» **Aim of the exercise**: Repeat the data that follows, word for word, without the images.

» **Raw data**:
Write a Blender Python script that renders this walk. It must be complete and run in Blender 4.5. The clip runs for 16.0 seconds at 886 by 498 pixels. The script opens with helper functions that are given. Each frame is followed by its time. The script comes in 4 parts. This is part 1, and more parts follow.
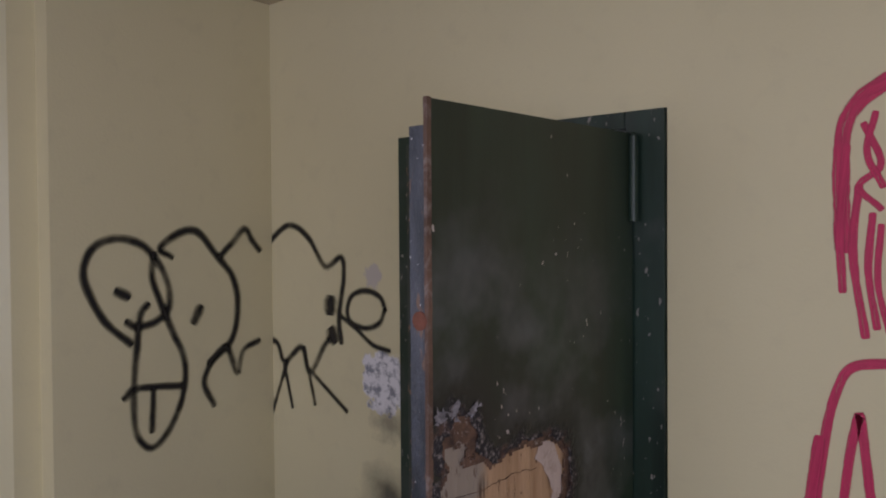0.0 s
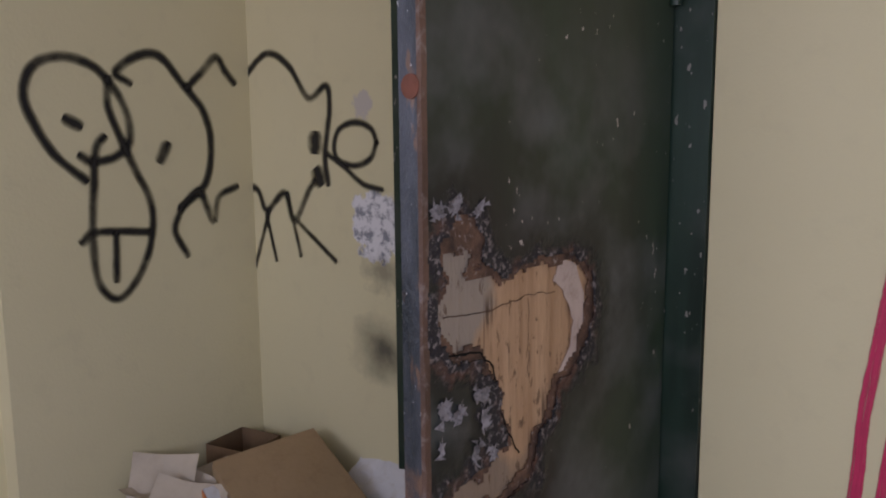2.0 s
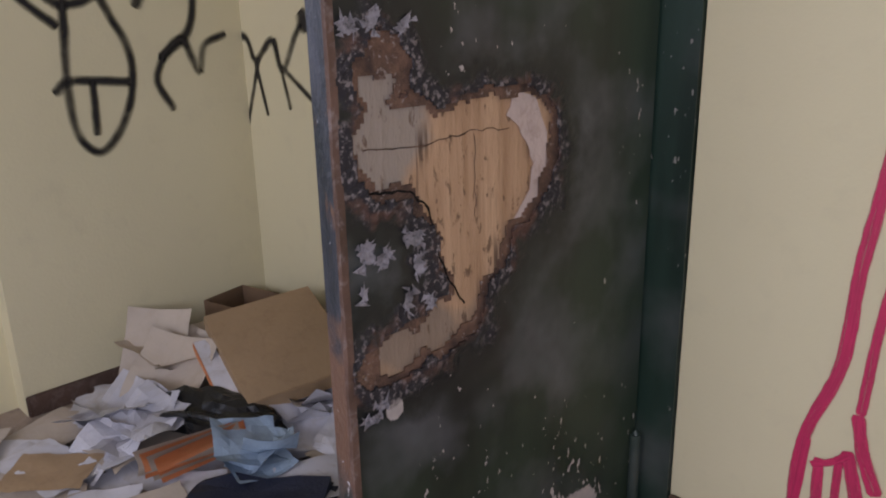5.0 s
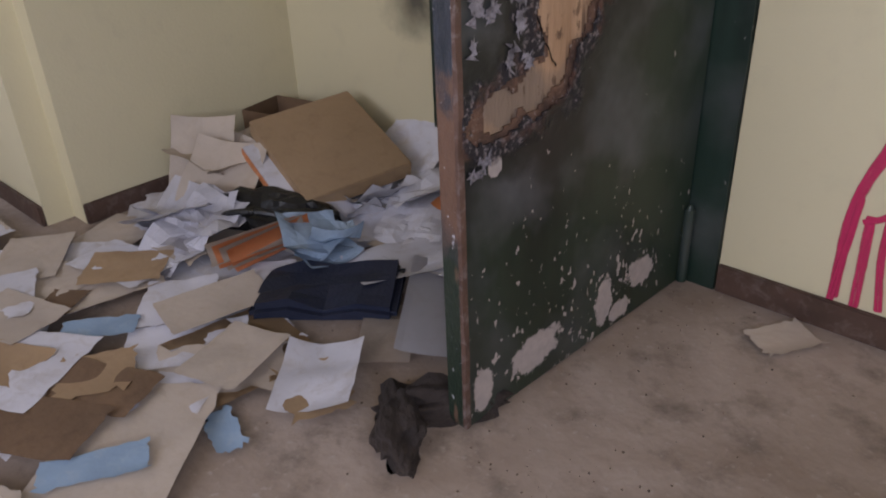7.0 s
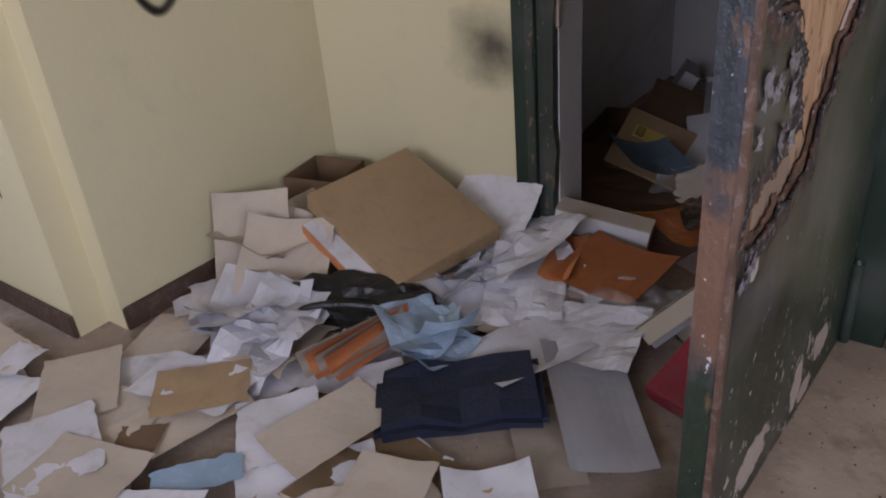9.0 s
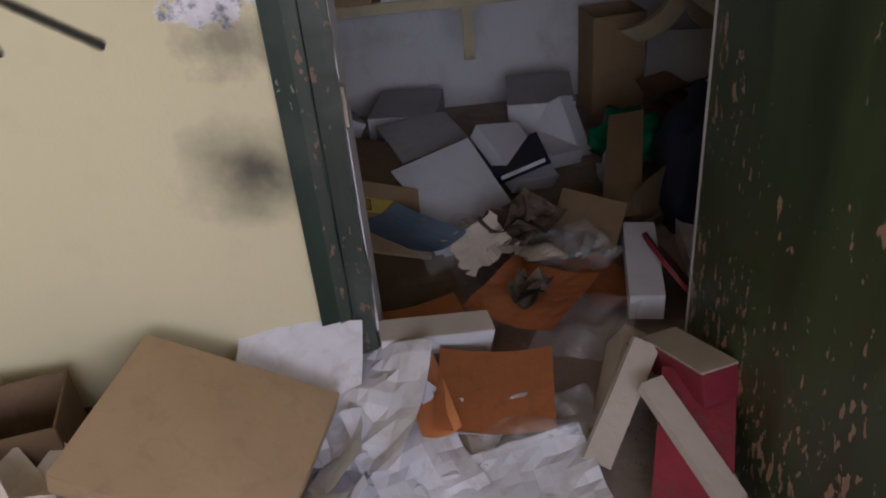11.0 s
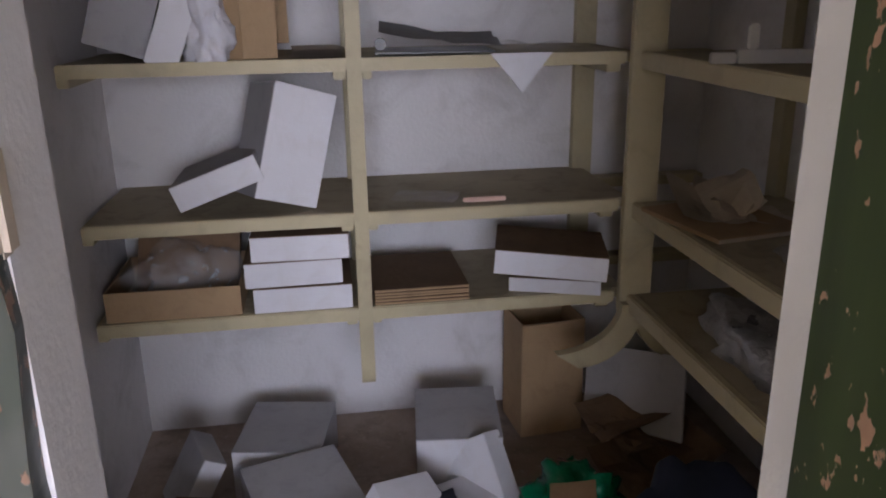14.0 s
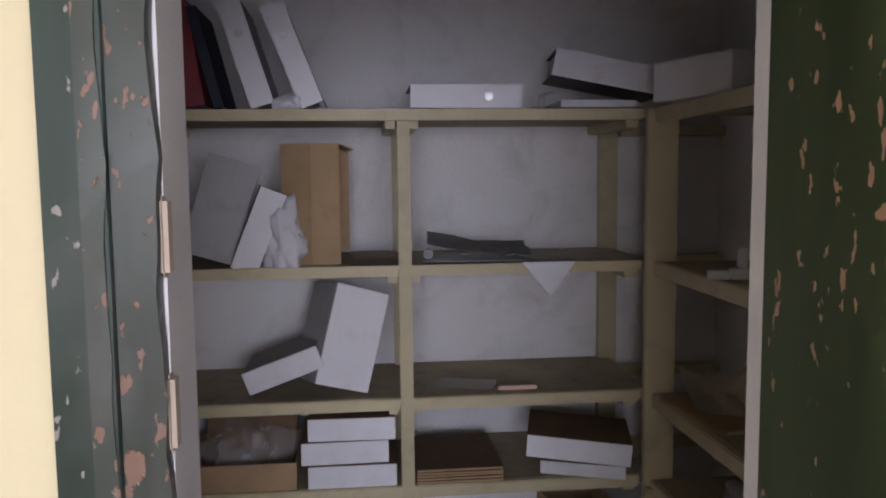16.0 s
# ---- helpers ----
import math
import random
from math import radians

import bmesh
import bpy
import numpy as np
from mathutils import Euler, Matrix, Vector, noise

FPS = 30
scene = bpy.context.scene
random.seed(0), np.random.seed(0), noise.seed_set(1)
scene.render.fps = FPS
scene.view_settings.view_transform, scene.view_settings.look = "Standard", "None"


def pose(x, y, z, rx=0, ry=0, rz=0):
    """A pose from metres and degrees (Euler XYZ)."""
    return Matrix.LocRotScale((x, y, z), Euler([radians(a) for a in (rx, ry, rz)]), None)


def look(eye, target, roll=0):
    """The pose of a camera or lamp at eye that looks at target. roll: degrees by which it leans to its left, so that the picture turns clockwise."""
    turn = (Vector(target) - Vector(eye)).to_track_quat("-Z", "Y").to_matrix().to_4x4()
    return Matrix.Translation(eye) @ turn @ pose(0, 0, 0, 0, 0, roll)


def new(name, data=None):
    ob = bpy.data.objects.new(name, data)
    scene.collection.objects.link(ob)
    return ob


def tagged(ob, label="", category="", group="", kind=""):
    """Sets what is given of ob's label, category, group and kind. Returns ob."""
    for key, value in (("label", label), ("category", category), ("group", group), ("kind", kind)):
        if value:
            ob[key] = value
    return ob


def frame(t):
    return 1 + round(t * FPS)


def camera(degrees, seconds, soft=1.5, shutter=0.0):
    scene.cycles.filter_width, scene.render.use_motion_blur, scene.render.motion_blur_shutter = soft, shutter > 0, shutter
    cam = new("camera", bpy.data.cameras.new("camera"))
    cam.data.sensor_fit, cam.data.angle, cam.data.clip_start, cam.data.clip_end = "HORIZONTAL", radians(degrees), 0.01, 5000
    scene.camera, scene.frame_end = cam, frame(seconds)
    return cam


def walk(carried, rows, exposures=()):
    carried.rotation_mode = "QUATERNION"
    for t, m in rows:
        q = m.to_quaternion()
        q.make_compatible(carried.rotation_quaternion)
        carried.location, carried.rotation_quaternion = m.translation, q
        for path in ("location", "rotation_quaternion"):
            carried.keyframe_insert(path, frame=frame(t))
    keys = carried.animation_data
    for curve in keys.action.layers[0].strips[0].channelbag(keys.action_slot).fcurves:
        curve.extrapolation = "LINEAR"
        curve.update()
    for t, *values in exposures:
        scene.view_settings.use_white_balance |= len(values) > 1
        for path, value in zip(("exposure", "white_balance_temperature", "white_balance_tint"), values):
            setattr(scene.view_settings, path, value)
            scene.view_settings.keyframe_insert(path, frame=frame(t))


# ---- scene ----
cam = camera(59.3, 16.0, 2.0)
PATH = [
    (0, (2.014, -2.155, 1.667), (0.73, -0.623, 1.628), -0.4),
    (0.5, (2.003, -2.123, 1.642), (0.717, -0.592, 1.61), -0.7),
    (1, (1.956, -2.057, 1.561), (0.67, -0.527, 1.504), -0.5),
    (1.5, (1.874, -1.954, 1.474), (0.582, -0.434, 1.327), -0.6),
    (2, (1.788, -1.875, 1.395), (0.51, -0.364, 1.108), -0.5),
    (2.5, (1.782, -1.774, 1.342), (0.48, -0.316, 0.919), -0.8),
    (3, (1.805, -1.681, 1.333), (0.405, -0.333, 0.862), -1.8),
    (5.5, (1.875, -1.622, 1.263), (0.556, -0.266, 0.614), -1.2),
    (6, (1.879, -1.663, 1.219), (0.595, -0.32, 0.479), -1.6),
    (6.5, (1.867, -1.74, 1.166), (0.63, -0.445, 0.276), -2.2),
    (7, (1.79, -1.859, 1.177), (0.576, -0.594, 0.214), -2.4),
    (7.5, (1.672, -1.982, 1.23), (0.454, -0.722, 0.265), -2.6),
    (8, (1.524, -1.995, 1.232), (0.303, -0.742, 0.263), -2.0),
    (10.5, (0.545, -1.575, 1.292), (0.171, 0.109, 0.281), -8.8),
    (11, (0.29, -1.506, 1.332), (0.305, 0.205, 0.296), -5.7),
    (11.5, (0.079, -1.474, 1.376), (0.445, 0.228, 0.391), -4.2),
    (12, (0.05, -1.382, 1.396), (0.514, 0.297, 0.415), -2.8),
    (12.5, (0.175, -1.166, 1.361), (0.638, 0.531, 0.408), -2.8),
    (13, (0.325, -0.918, 1.354), (0.752, 0.801, 0.424), -2.7),
    (13.5, (0.386, -0.743, 1.372), (0.776, 1.005, 0.482), -2.0),
    (14, (0.409, -0.668, 1.489), (0.69, 1.215, 0.876), -0.9),
    (14.5, (0.41, -0.662, 1.557), (0.631, 1.291, 1.185), -0.6),
    (15, (0.426, -0.691, 1.676), (0.615, 1.284, 1.423), -0.4),
    (15.5, (0.412, -0.807, 1.632), (0.601, 1.178, 1.471), -0.4),
    (16, (0.374, -0.952, 1.621), (0.571, 1.029, 1.433), -0.6),
]
EXPOSURES = [(0, -0.92), (1.5, -0.78), (2.5, -0.58), (5.5, -0.36), (8, -0.38), (10.5, 0.1), (12.5, 0.75), (13.0, 1.2), (13.5, 1.45), (14.5, 1.7), (15.5, 1.55), (16, 1.25)]
walk(cam, [(t, look(eye, target, roll)) for t, eye, target, roll in PATH], EXPOSURES)

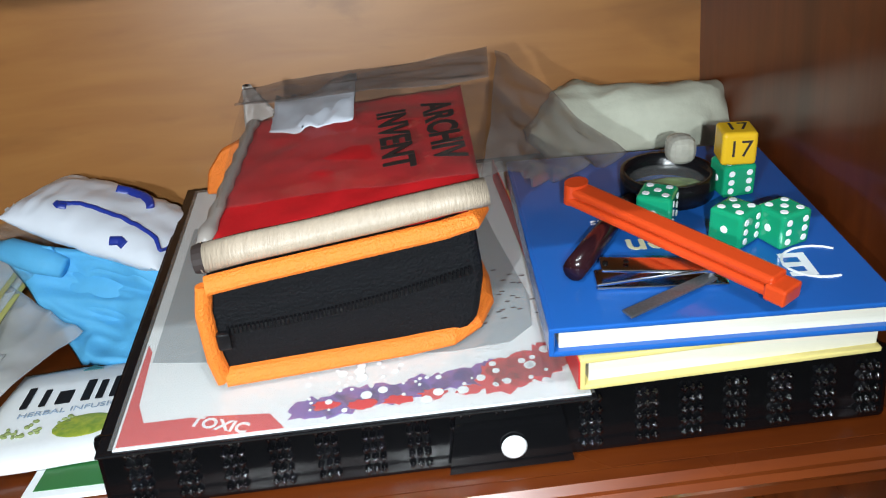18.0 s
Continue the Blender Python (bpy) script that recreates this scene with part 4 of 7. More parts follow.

» **Result for this task**:
Write a Blender Python script that renders this walk. It must be complete and run in Blender 4.5. The clip runs for 16.0 seconds at 886 by 498 pixels. The script opens with helper functions that are given. Each frame is followed by its time. The script comes in 4 parts. This is part 1, and more parts follow.
0.0 s
2.0 s
5.0 s
7.0 s
9.0 s
11.0 s
14.0 s
16.0 s
# ---- helpers ----
import math
import random
from math import radians

import bmesh
import bpy
import numpy as np
from mathutils import Euler, Matrix, Vector, noise

FPS = 30
scene = bpy.context.scene
random.seed(0), np.random.seed(0), noise.seed_set(1)
scene.render.fps = FPS
scene.view_settings.view_transform, scene.view_settings.look = "Standard", "None"


def pose(x, y, z, rx=0, ry=0, rz=0):
    """A pose from metres and degrees (Euler XYZ)."""
    return Matrix.LocRotScale((x, y, z), Euler([radians(a) for a in (rx, ry, rz)]), None)


def look(eye, target, roll=0):
    """The pose of a camera or lamp at eye that looks at target. roll: degrees by which it leans to its left, so that the picture turns clockwise."""
    turn = (Vector(target) - Vector(eye)).to_track_quat("-Z", "Y").to_matrix().to_4x4()
    return Matrix.Translation(eye) @ turn @ pose(0, 0, 0, 0, 0, roll)


def new(name, data=None):
    ob = bpy.data.objects.new(name, data)
    scene.collection.objects.link(ob)
    return ob


def tagged(ob, label="", category="", group="", kind=""):
    """Sets what is given of ob's label, category, group and kind. Returns ob."""
    for key, value in (("label", label), ("category", category), ("group", group), ("kind", kind)):
        if value:
            ob[key] = value
    return ob


def frame(t):
    return 1 + round(t * FPS)


def camera(degrees, seconds, soft=1.5, shutter=0.0):
    scene.cycles.filter_width, scene.render.use_motion_blur, scene.render.motion_blur_shutter = soft, shutter > 0, shutter
    cam = new("camera", bpy.data.cameras.new("camera"))
    cam.data.sensor_fit, cam.data.angle, cam.data.clip_start, cam.data.clip_end = "HORIZONTAL", radians(degrees), 0.01, 5000
    scene.camera, scene.frame_end = cam, frame(seconds)
    return cam


def walk(carried, rows, exposures=()):
    carried.rotation_mode = "QUATERNION"
    for t, m in rows:
        q = m.to_quaternion()
        q.make_compatible(carried.rotation_quaternion)
        carried.location, carried.rotation_quaternion = m.translation, q
        for path in ("location", "rotation_quaternion"):
            carried.keyframe_insert(path, frame=frame(t))
    keys = carried.animation_data
    for curve in keys.action.layers[0].strips[0].channelbag(keys.action_slot).fcurves:
        curve.extrapolation = "LINEAR"
        curve.update()
    for t, *values in exposures:
        scene.view_settings.use_white_balance |= len(values) > 1
        for path, value in zip(("exposure", "white_balance_temperature", "white_balance_tint"), values):
            setattr(scene.view_settings, path, value)
            scene.view_settings.keyframe_insert(path, frame=frame(t))


# ---- scene ----
cam = camera(59.3, 16.0, 2.0)
PATH = [
    (0, (2.014, -2.155, 1.667), (0.73, -0.623, 1.628), -0.4),
    (0.5, (2.003, -2.123, 1.642), (0.717, -0.592, 1.61), -0.7),
    (1, (1.956, -2.057, 1.561), (0.67, -0.527, 1.504), -0.5),
    (1.5, (1.874, -1.954, 1.474), (0.582, -0.434, 1.327), -0.6),
    (2, (1.788, -1.875, 1.395), (0.51, -0.364, 1.108), -0.5),
    (2.5, (1.782, -1.774, 1.342), (0.48, -0.316, 0.919), -0.8),
    (3, (1.805, -1.681, 1.333), (0.405, -0.333, 0.862), -1.8),
    (5.5, (1.875, -1.622, 1.263), (0.556, -0.266, 0.614), -1.2),
    (6, (1.879, -1.663, 1.219), (0.595, -0.32, 0.479), -1.6),
    (6.5, (1.867, -1.74, 1.166), (0.63, -0.445, 0.276), -2.2),
    (7, (1.79, -1.859, 1.177), (0.576, -0.594, 0.214), -2.4),
    (7.5, (1.672, -1.982, 1.23), (0.454, -0.722, 0.265), -2.6),
    (8, (1.524, -1.995, 1.232), (0.303, -0.742, 0.263), -2.0),
    (10.5, (0.545, -1.575, 1.292), (0.171, 0.109, 0.281), -8.8),
    (11, (0.29, -1.506, 1.332), (0.305, 0.205, 0.296), -5.7),
    (11.5, (0.079, -1.474, 1.376), (0.445, 0.228, 0.391), -4.2),
    (12, (0.05, -1.382, 1.396), (0.514, 0.297, 0.415), -2.8),
    (12.5, (0.175, -1.166, 1.361), (0.638, 0.531, 0.408), -2.8),
    (13, (0.325, -0.918, 1.354), (0.752, 0.801, 0.424), -2.7),
    (13.5, (0.386, -0.743, 1.372), (0.776, 1.005, 0.482), -2.0),
    (14, (0.409, -0.668, 1.489), (0.69, 1.215, 0.876), -0.9),
    (14.5, (0.41, -0.662, 1.557), (0.631, 1.291, 1.185), -0.6),
    (15, (0.426, -0.691, 1.676), (0.615, 1.284, 1.423), -0.4),
    (15.5, (0.412, -0.807, 1.632), (0.601, 1.178, 1.471), -0.4),
    (16, (0.374, -0.952, 1.621), (0.571, 1.029, 1.433), -0.6),
]
EXPOSURES = [(0, -0.92), (1.5, -0.78), (2.5, -0.58), (5.5, -0.36), (8, -0.38), (10.5, 0.1), (12.5, 0.75), (13.0, 1.2), (13.5, 1.45), (14.5, 1.7), (15.5, 1.55), (16, 1.25)]
walk(cam, [(t, look(eye, target, roll)) for t, eye, target, roll in PATH], EXPOSURES)

18.0 s
Continue the Blender Python (bpy) script that recreates this scene with part 4 of 7. More parts follow.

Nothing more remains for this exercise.